WHAT TO DO: Copy out the listing that follows exactly, dropping every picture.

Start of PROVIDED MATERIAL

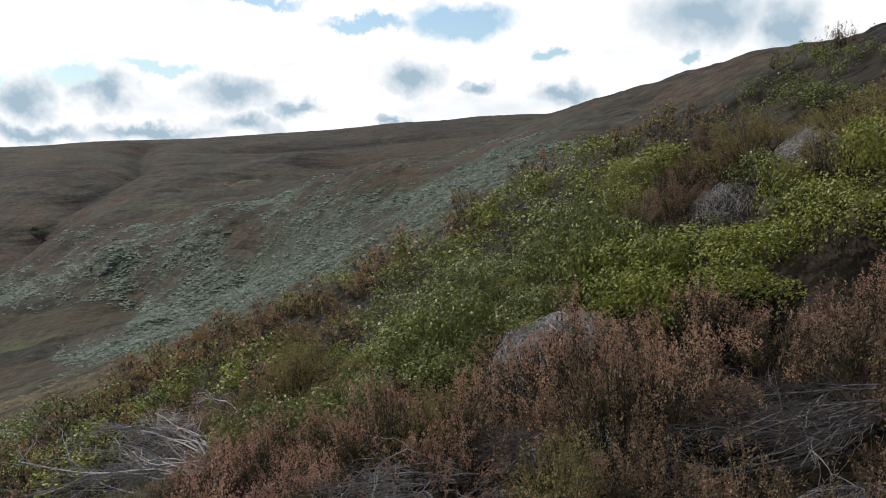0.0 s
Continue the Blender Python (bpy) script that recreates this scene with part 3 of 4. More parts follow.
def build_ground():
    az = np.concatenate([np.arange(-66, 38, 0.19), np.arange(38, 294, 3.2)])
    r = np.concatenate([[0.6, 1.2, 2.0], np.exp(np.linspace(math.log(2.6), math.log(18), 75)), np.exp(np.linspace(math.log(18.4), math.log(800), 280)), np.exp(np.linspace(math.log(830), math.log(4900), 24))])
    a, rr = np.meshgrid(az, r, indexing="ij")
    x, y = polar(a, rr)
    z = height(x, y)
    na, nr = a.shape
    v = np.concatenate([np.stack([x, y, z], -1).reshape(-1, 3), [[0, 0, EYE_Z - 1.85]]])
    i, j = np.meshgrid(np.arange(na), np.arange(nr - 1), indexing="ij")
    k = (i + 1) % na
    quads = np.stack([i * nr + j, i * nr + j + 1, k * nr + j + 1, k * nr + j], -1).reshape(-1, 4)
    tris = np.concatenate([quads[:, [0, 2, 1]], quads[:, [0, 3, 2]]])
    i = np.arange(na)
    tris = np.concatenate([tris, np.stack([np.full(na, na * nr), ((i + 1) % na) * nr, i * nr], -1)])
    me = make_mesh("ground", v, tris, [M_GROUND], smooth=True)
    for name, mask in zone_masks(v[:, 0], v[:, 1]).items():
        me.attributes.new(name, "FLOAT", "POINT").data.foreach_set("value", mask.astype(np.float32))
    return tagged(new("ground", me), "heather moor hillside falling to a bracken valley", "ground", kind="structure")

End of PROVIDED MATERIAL

WRITTEN ANSWER:
0.0 s
Continue the Blender Python (bpy) script that recreates this scene with part 3 of 4. More parts follow.
def build_ground():
    az = np.concatenate([np.arange(-66, 38, 0.19), np.arange(38, 294, 3.2)])
    r = np.concatenate([[0.6, 1.2, 2.0], np.exp(np.linspace(math.log(2.6), math.log(18), 75)), np.exp(np.linspace(math.log(18.4), math.log(800), 280)), np.exp(np.linspace(math.log(830), math.log(4900), 24))])
    a, rr = np.meshgrid(az, r, indexing="ij")
    x, y = polar(a, rr)
    z = height(x, y)
    na, nr = a.shape
    v = np.concatenate([np.stack([x, y, z], -1).reshape(-1, 3), [[0, 0, EYE_Z - 1.85]]])
    i, j = np.meshgrid(np.arange(na), np.arange(nr - 1), indexing="ij")
    k = (i + 1) % na
    quads = np.stack([i * nr + j, i * nr + j + 1, k * nr + j + 1, k * nr + j], -1).reshape(-1, 4)
    tris = np.concatenate([quads[:, [0, 2, 1]], quads[:, [0, 3, 2]]])
    i = np.arange(na)
    tris = np.concatenate([tris, np.stack([np.full(na, na * nr), ((i + 1) % na) * nr, i * nr], -1)])
    me = make_mesh("ground", v, tris, [M_GROUND], smooth=True)
    for name, mask in zone_masks(v[:, 0], v[:, 1]).items():
        me.attributes.new(name, "FLOAT", "POINT").data.foreach_set("value", mask.astype(np.float32))
    return tagged(new("ground", me), "heather moor hillside falling to a bracken valley", "ground", kind="structure")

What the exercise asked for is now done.